I would say this production is a must for all fans of early Verdi in the area. There’s no more early Verdi in the works, not even in Long Beach. San Diego Opera will be doing the late-period not-at-all rare Aida in the upcoming season, and San Francisco has just done the middle period warhorse, Rigoletto — so that’s it. SFO did, however, perform Attila in the summer season just past, a review of which (by Janos Gereben) appears at this site.

CAST
Francesco Foscari: Plácido Domingo
Jacopo Foscari: Francesco Meli*
Lucrezia Contarini: Marina Poplavskaya
Loredano: Ievgen Orlov*
Barbarigo: Ben Bliss+
Pisana: Tracy Cox+
Servant of the Doge: Hunter Phillips+

CREATIVE TEAM
Conductor: James Conlon
Director: Thaddeus Strassberger*
Scenic Designer: Kevin Knight
Costume Designer: Mattie Ullrich*
Lighting Designer: Bruno Poet*
* LA Opera debut artist
+ Domingo-Thornton Young Artist Program member

SCHEDULE
Saturday September 15, 2012 07:30 PM
Thursday September 20, 2012 07:30 PM
Sunday September 23, 2012 02:00 PM
Saturday September 29, 2012 07:30 PM
Sunday October 07, 2012 02:00 PM
Tuesday October 09, 2012 07:30 PM

RUNNING TIME
Two hours and 35 minutes, including two intermissions.
Evening performances: 7:30-10:05 p.m. (approximately)
Matinee performances: 2:00-4:35 p.m. (approximately)

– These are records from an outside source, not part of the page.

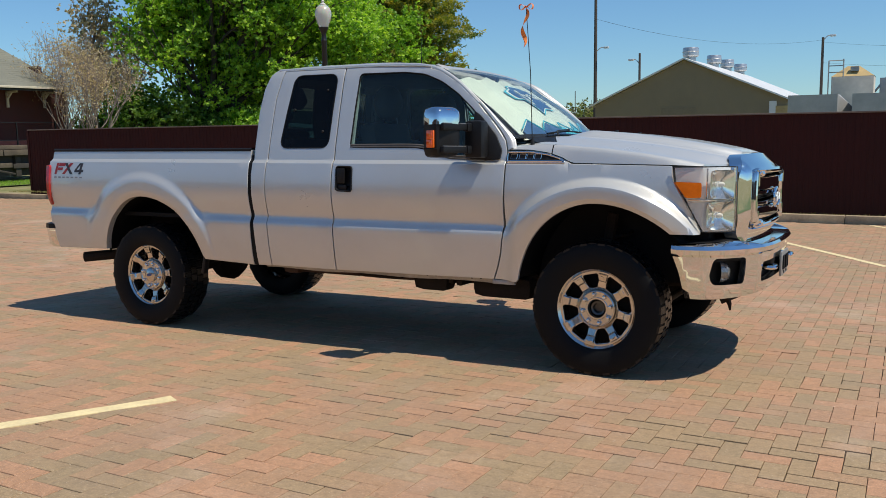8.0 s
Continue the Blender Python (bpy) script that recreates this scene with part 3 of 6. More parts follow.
ring = rounded([(-0.628, 0.808), (0.628, 0.808), (0.655, 1.00), (0.652, 1.20), (0.585, 1.281), (0.46, 1.308), (0.0, 1.319), (-0.46, 1.308), (-0.585, 1.281), (-0.652, 1.20), (-0.655, 1.00)], 0.05, 4)
opening = rounded([(-0.530, 0.892), (0.530, 0.892), (0.535, 1.05), (0.525, 1.215), (-0.525, 1.215), (-0.535, 1.05)], 0.03, 4)
RZ = [0.82, 0.84, 0.86, 0.88, 0.90, 0.95, 1.0, 1.05, 1.1, 1.15, 1.2, 1.225, 1.25, 1.27, 1.29, 1.31]
grille = link_mesh("grille", *skin(ring, [opening], RZ, 0.03, nose, lambda u, v: (-0.07, 0, 0), 0.04), CHROME, truck, "polished chrome grille surround", 40)
link_mesh("grille_backing", *skin(opening, [], [1.0, 1.1], 0.2, lambda y, z: (nose_x(y, 1.05) - 0.085, y, z), lambda u, v: (-0.01, 0, 0)), SEAM, grille)
lip = [Vector(nose(y, z)) + Vector((0.008, 0, 0)) for y, z in refine(opening, RZ, 0.05)]
link_mesh("inner_rim", *tube(lip + lip[:1], 0.017, 10), CHROME, grille)


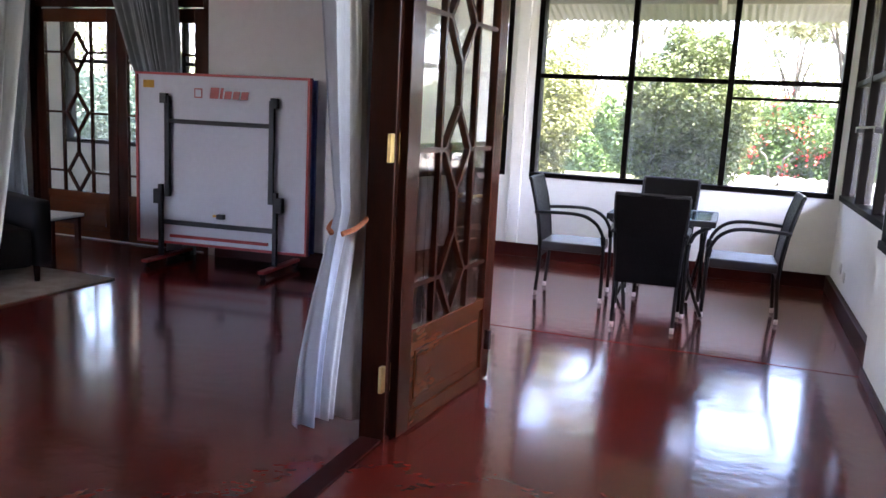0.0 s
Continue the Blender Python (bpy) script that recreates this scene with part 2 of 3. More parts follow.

Plácido Domingo as Francesco Foscari, and Marina Poplavskaya as Lucrezia Contarini. Photo by Robert Millard.

1 Comments

  1. Melvin Rosenberg on October 9, 2012 at 1:07 pm

    I love your opening sentence. It’s Verdi coming into his great, comparable to Macbeth and Nabucco, and written for three sturdy singing actors. I agree that this is the first time Domingo really sounded like a baritone. He is that rare thing, a singing actor of genius. I was beginning to think he’d lost it. He hasn’t. I was at the Oct. 7th matinee. The audience was super receptive. This is LA Opera at its best. It helps me forget that disastrous Ring Cycle.